Through much of my career, I never quite appreciated the sports staff. The sports desk was over there in its own corner or maybe even a separate room or suite. Unlike the cops beat or business or education or even the courts coverage that filled the “real” news.

But it did produce some of the best political writers and editors in the business.

Their perspective, facing two teams, essentially – especially baseball, with its daily games in season, and delivering on tight deadlines – provided a character-based focus in contrast to those of us who were more policy driven.

Its baseball angle for some fine writers first came to my attention in John Updike’s prose and later David Halberstam, though they didn’t have newspaper experience.

The drama of contests, strategies, determination, hard work, fairness, and a vision is central in their work, along with the reality that so much of the field is about losers who persist and sometimes come out on top or have lasting influence, especially within the realm of a hometown team. Not a bad paradigm.

These former sportswriters and editors were around me throughout my career, though I never kept a list and now wish I had. On the national scene in my time, though, I can point to Charles P. Pierce, Mike Lupica, Ward Just, and Mike McAlery as prime examples of those who broadened their game.

Curiously, I haven’t seen that crossover occurring much from a football foundation. Perhaps that game’s more like a weekly television series or shouting match than the realities of a daily grind.

I’ll let up for now before I’m playing out of my league. But I do want to hear more from others – players and fans alike.

Here I am living in a most photogenic terrain

Others have pointed out that most of the places I’ve resided in have been rich in natural beauty. While I’ve dampened that with an argument that you can find beauty wherever you are, or at least visual stimulation, I do have to concede how rarely that’s the case.

Many places, in fact, are brutal on the eyeballs.

Part of the attraction to Eastport for me was, after all, its access to wilderness and a rugged shoreline. Good shots seem to be waiting everywhere.

It shouldn’t be surprising that I’m overwhelmed by the number of solid photos I’ve been taking.
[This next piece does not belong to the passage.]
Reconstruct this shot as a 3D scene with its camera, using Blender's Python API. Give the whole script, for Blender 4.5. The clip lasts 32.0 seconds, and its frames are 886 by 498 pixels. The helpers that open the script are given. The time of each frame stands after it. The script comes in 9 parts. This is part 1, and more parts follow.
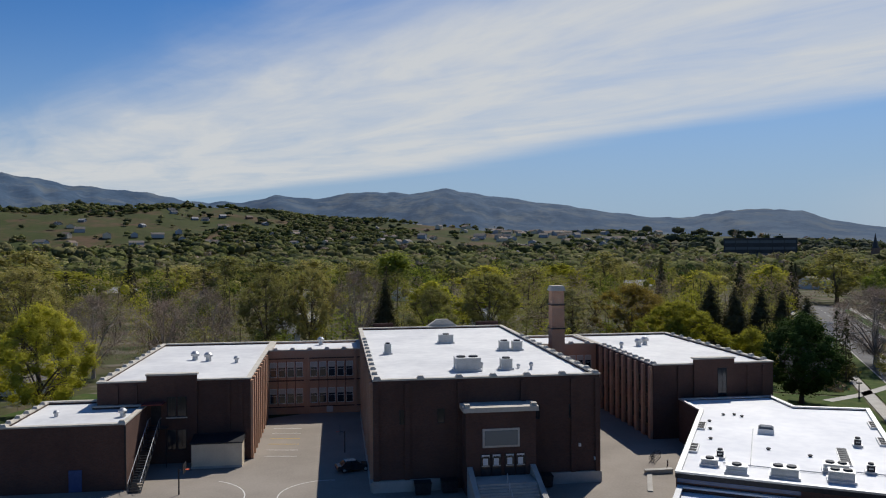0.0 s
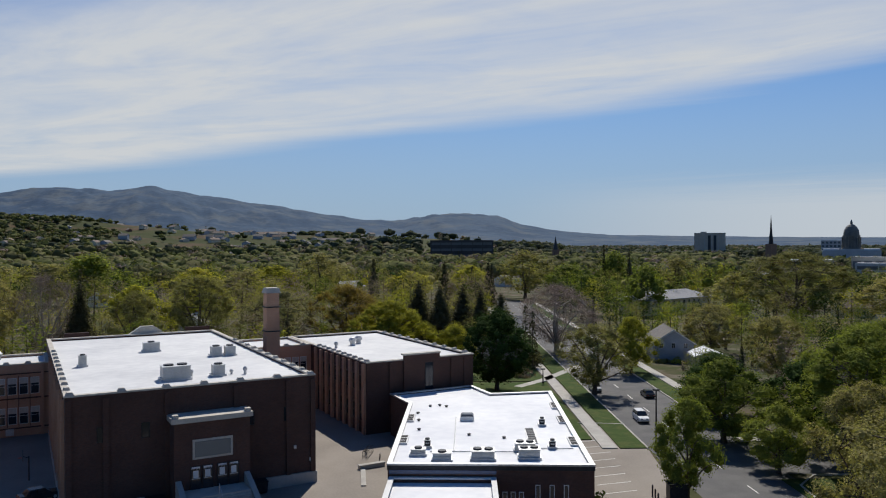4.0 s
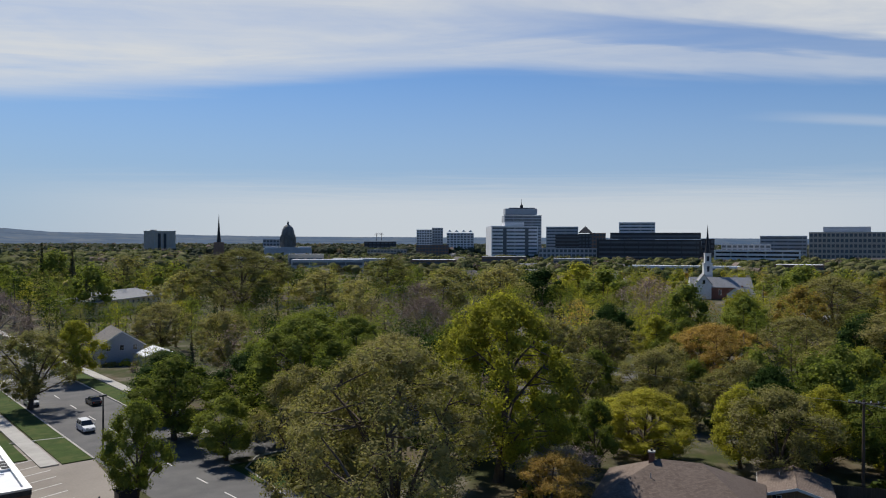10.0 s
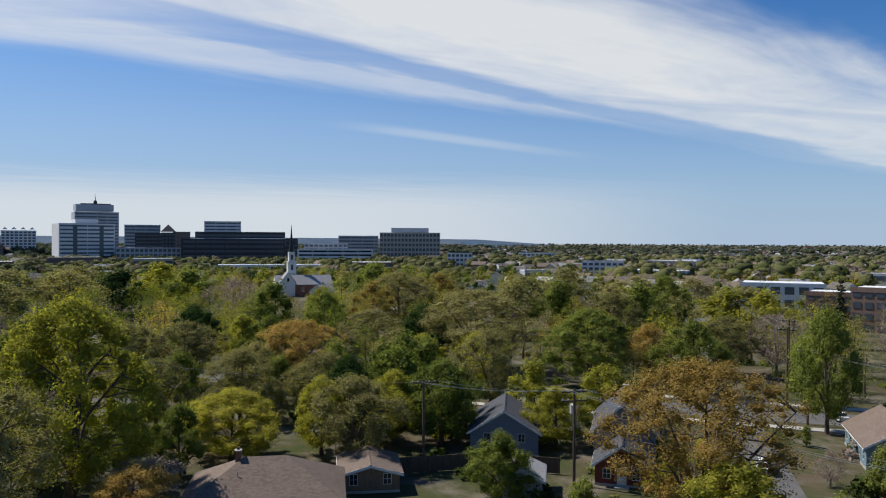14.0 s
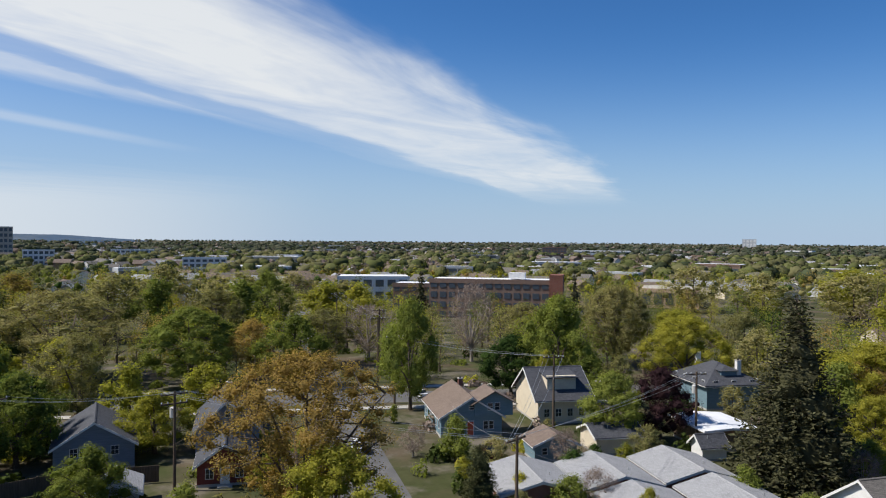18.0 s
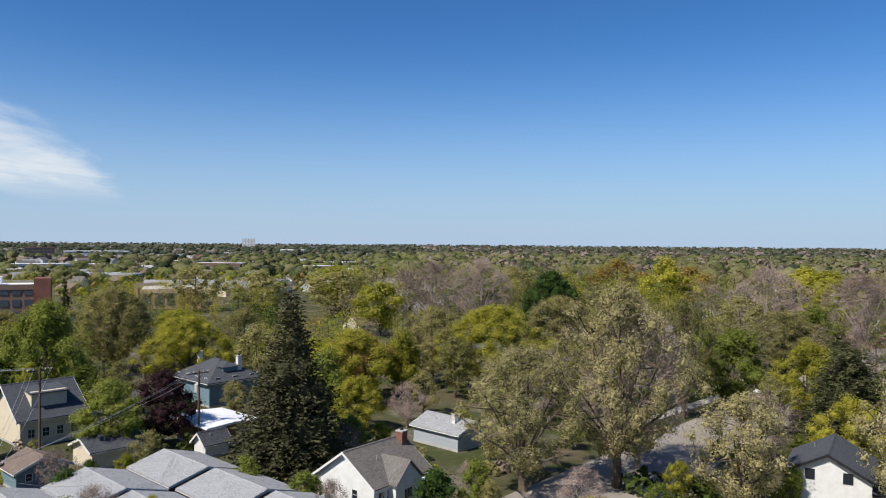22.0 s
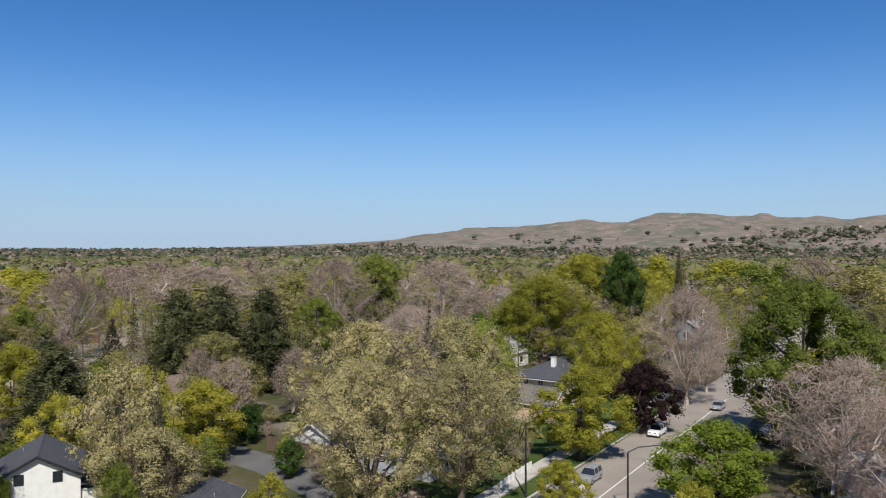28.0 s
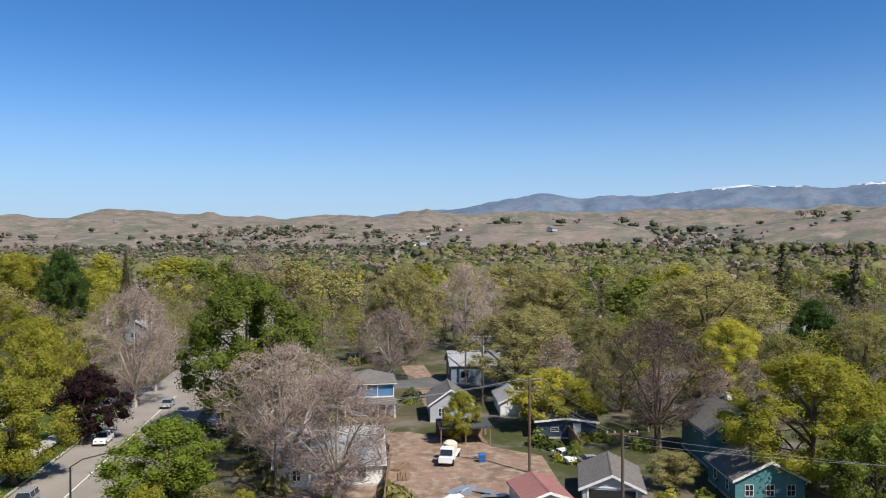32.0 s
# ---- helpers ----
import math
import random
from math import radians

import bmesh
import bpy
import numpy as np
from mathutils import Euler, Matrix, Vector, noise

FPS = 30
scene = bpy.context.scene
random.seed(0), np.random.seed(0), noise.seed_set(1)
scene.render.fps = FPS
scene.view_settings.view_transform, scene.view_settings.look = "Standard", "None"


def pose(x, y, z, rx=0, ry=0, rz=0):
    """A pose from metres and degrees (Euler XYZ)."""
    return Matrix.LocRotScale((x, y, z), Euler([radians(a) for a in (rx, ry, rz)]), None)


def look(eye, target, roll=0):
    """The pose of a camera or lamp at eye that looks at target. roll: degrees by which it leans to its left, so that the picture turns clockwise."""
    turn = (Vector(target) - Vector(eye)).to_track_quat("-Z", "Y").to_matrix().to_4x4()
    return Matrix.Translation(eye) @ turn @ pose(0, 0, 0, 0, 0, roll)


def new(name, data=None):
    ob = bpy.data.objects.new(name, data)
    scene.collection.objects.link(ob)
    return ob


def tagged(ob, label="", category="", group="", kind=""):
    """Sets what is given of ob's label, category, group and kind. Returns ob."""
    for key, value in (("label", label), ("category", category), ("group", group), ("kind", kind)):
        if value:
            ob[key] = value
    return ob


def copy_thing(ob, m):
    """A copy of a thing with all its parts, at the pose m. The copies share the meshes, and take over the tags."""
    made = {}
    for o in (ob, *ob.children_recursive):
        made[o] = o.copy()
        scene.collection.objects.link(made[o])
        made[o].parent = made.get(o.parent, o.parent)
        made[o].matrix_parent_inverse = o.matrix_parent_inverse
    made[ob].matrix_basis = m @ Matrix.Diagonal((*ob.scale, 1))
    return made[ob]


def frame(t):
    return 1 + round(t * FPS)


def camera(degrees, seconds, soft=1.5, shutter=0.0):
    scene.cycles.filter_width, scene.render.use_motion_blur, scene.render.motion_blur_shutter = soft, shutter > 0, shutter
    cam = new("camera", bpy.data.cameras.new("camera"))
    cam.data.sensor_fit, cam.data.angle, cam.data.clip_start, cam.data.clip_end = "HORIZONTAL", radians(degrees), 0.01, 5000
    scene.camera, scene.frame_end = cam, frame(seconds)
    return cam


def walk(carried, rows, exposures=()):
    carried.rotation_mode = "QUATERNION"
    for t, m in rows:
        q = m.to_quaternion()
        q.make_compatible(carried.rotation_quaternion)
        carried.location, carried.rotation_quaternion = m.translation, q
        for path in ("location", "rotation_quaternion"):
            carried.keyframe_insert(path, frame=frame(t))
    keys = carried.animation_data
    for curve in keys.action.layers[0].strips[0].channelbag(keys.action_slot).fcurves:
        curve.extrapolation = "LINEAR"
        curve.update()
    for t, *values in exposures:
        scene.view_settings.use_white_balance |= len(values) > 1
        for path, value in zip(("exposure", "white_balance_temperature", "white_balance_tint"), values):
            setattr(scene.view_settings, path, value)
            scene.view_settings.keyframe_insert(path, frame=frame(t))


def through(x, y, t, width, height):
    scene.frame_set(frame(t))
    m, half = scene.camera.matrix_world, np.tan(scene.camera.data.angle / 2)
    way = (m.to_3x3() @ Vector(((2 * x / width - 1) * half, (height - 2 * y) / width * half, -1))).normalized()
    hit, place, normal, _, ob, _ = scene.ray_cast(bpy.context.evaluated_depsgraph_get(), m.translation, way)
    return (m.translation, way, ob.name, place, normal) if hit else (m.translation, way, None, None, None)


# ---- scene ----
cam = camera(60.4, 32.0, soft=1.1)
# seconds, heading, tilt, lean of a camera that hovers and turns on the spot
PATH = [
    (0.0, -0.00, -0.48, 0.35),
    (0.5, -2.43, -0.49, 0.34),
    (1.0, -5.33, -0.48, 0.32),
    (1.5, -8.08, -0.48, 0.31),
    (2.0, -10.64, -0.46, 0.29),
    (2.5, -13.18, -0.46, 0.27),
    (3.0, -15.63, -0.46, 0.25),
    (3.5, -18.24, -0.46, 0.21),
    (5.5, -30.53, -0.51, 0.18),
    (6.0, -33.63, -0.53, 0.17),
    (6.5, -37.79, -0.52, 0.15),
    (7.0, -40.97, -0.54, 0.13),
    (7.5, -43.87, -0.57, 0.11),
    (8.0, -46.70, -0.60, 0.06),
    (8.5, -50.52, -0.61, 0.00),
    (9.0, -53.86, -0.63, -0.05),
    (9.5, -57.12, -0.62, -0.10),
    (10.0, -60.91, -0.62, -0.13),
    (10.5, -65.20, -0.62, -0.15),
    (11.0, -69.01, -0.60, -0.16),
    (11.5, -73.02, -0.59, -0.17),
    (12.0, -76.91, -0.57, -0.18),
    (12.5, -80.77, -0.56, -0.19),
    (13.0, -84.82, -0.57, -0.20),
    (13.5, -88.27, -0.56, -0.21),
    (14.0, -91.34, -0.58, -0.24),
    (14.5, -94.86, -0.60, -0.27),
    (16.5, -109.07, -0.69, -0.35),
    (17.0, -112.82, -0.70, -0.40),
    (17.5, -116.58, -0.69, -0.43),
    (18.0, -120.58, -0.70, -0.45),
    (18.5, -124.82, -0.69, -0.46),
    (19.0, -129.73, -0.65, -0.46),
    (19.5, -134.02, -0.61, -0.46),
    (20.0, -138.50, -0.57, -0.47),
    (20.5, -143.05, -0.53, -0.47),
    (21.0, -148.00, -0.50, -0.49),
    (21.5, -152.49, -0.47, -0.50),
    (22.0, -156.83, -0.45, -0.48),
    (22.5, -161.12, -0.42, -0.44),
    (23.0, -165.72, -0.38, -0.42),
    (23.5, -170.10, -0.36, -0.41),
    (24.0, -175.11, -0.33, -0.39),
    (24.5, -179.89, -0.29, -0.34),
    (26.5, -198.14, -0.21, -0.27),
    (27.0, -202.70, -0.20, -0.20),
    (27.5, -207.33, -0.20, -0.13),
    (28.0, -211.89, -0.18, -0.07),
    (28.5, -216.62, -0.18, -0.05),
    (29.0, -221.51, -0.20, -0.03),
    (29.5, -226.43, -0.21, -0.01),
    (30.0, -231.47, -0.25, 0.01),
    (30.5, -236.42, -0.29, 0.03),
    (31.0, -241.34, -0.31, 0.06),
    (31.5, -246.55, -0.33, 0.08),
    (32.0, -251.73, -0.37, 0.11),
]
SCALE = 1.25            # plan placed from the camera's view at 1 : 1.25, enlarged at the end
EYE_HEIGHT = 24.0       # in units of the plan: 30 m
walk(cam, [(t, pose(0, 0, EYE_HEIGHT * SCALE, 90 + p, r, y)) for t, y, p, r in PATH],
     exposures=[(0, -0.02), (9, 0.06), (12, 0.2), (17, 0.36), (19, 0.4), (22, 0.45), (28, 0.42), (30, 0.45), (32, 0.6)])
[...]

How on earth is one supposed to organize them, much less share them?

It’s not like the old days of light meters, F-stops, film, or even focus, either.

Digital makes it a snap. All you have to do is look and see something.

And, yes, sometimes the camera – or cell phone – sees something more.

Eastport is a pedestrian-friendly village with old houses and storefronts, meaning more variety and detail than you’d find in the average drive-by suburb. It’s surrounded by forests, shorelines, and streams that present more opportunities. No wonder we see people pointing their lenses everywhere, and not just for selfies.

Where are all of these images going to go, anyway?